I tessuti e i fili sono legati al corpo e intrinsecamente associati a calore e protezione.

Il mio interesse era esplorare concetti e limiti di questo materiale, verificando come un processo di tessitura tradizionale potesse tradursi in illuminazione. Le mie esplorazioni sono iniziate con una luce in tensione composta da due coni prismatici intrecciati e intersecantesi tra loro. In seguito il processo si è evoluto tramite la sperimentazione di geometrie differenti e una comprensione per tentativi delle qualità e dei parametri di tale materiale.

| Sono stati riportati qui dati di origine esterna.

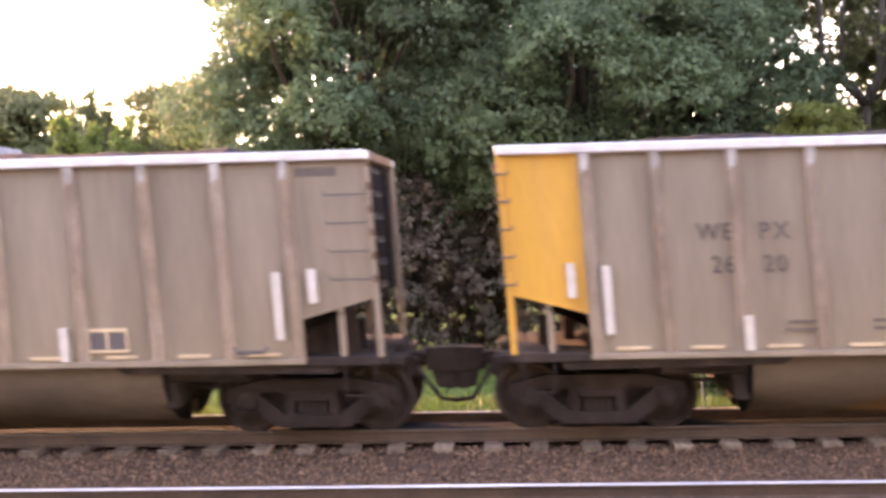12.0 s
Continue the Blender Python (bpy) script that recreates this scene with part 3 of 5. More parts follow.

A entusiasmarmi di questi primi progetti era il modo in cui la stratificazione di fili creava volume, generando al tempo stesso un movimento illusorio attraverso un motivo moiré, evidenziato dalla luce. Array è il culmine di questi esperimenti, disegni tridimensionali nello spazio e al contempo volumi cinetici, attivati dalla presenza dello spettatore.

Cos’è che rende autentico un design? Cosa rende qualcosa senza tempo?

L’autenticità è un concetto interessante e forse piuttosto soggettivo. Nella pratica, credo che l’obiettivo sia affidarsi alla propria intuizione cercando di rimanere più vicini possibile alla linea di interrogazione originaria; per quanto riguarda l’atemporalità, probabilmente possiamo valutarla meglio attraverso la prova del tempo.

Come descriveresti il tuo approccio all’illuminazione?

Spaziale.

Quali destinazioni di viaggio consiglieresti a un collega o a uno studente di design o architettura?

Per me un viaggio molto formativo è stato il mio primo pellegrinaggio architettonico al cimitero di Igualada, progettato da Enric Miralles e situato appena fuori Barcellona. Può sembrare un po’ macabro, ma dopo aver letto e studiato il progetto è stato stimolante visitarlo e camminare al suo interno. Una poesia di materialità e paesaggio. Sarebbe la mia prima raccomandazione.

Se potessi avere un superpotere, quale sceglieresti?

Tante braccia come Shiva.

Qualcosa che non manca mai nel tuo frigo?

La salsa piccante! Non è mai abbastanza.